Stateless vs Stateful: Memory vs Amnesia
To build giant systems (like Netflix or Uber), your servers must suffer from amnesia. It seems counter-intuitive, but forgetting who the user is at every request is the secret to infinite scalability. Welcome to the world of Stateless.
The Duel: The Local Bartender vs McDonald's
You walk in, he smiles: "The usual?". He knows your history, your name, and how many drinks you've had.
Problem: If this bartender is sick, the replacement knows nothing about you. You have to explain everything again.
- Simple to code initially (variables in memory).

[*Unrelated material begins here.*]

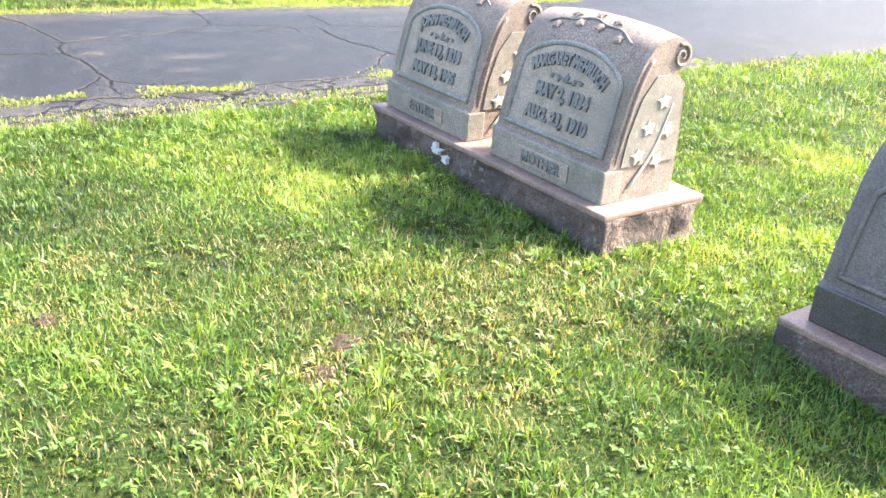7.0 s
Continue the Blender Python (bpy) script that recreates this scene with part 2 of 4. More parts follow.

- Hard to scale: the user is "married" to a specific server (Sticky Session).
At the counter, they don't know you. You must provide your order number every time.
Advantage: Any employee can serve you. If one register closes, you can go to another without issues.
- Infinite scalability: any server can process the request.
- Resilient: if a server crashes, no data is lost (since it stored nothing).
Visualization

Comparison Table
| Criteria | Stateful | Stateless |
|---|---|---|
| Where is the data? | In the server's memory (RAM) | Database, Cache (Redis), or Client |
| If server crashes? | User gets logged out (session loss) | No impact, another server takes over |
| Scalability | Complex (Needs "Sticky Sessions") | Easy (Horizontal Scaling) |
The Secret: "Stateless" doesn't mean dataless!
Externalizing State
This is the most common confusion. A Stateless application NEEDS state (cart, logged-in user).
The difference is that the application server does not keep this state on itself. It pushes it to a dedicated service:
1. Redis (for temporary sessions).
2. PostgreSQL/MySQL (for durable data).
Thus, the application server becomes a simple interchangeable "processor".
Classic Traps
If you choose a Stateful architecture, you must configure your Load Balancer to always send Client IP 123 to Server A. This is fragile and creates load imbalances.
Beginner mistake: uploading a user's avatar to the server's hard drive. If the next request arrives at another server, the image will be "not found".
Solution: External Object Storage (AWS S3).
In Interviews (The System Design Interview)
By default, always design a Stateless architecture for the Web/API layer.
Flash Quiz
Your Turn
Mission: Make this system Stateless
Currently, the user connects to Server A. Server A keeps "User=Connected" in its RAM.
If the next request arrives at Server B, the user is rejected.
Your mission: Draw an external component (e.g., Redis) and show how Servers A and B can use it to share information.
For the Curious (Bonus)
Stateful (Pets): We give them names (Zeus, Apollo). If they get sick, we nurse them back to health.
Stateless (Cattle): They have numbers (s001, s002). If they get sick, we replace them with new ones. It's cruel, but that's the Cloud!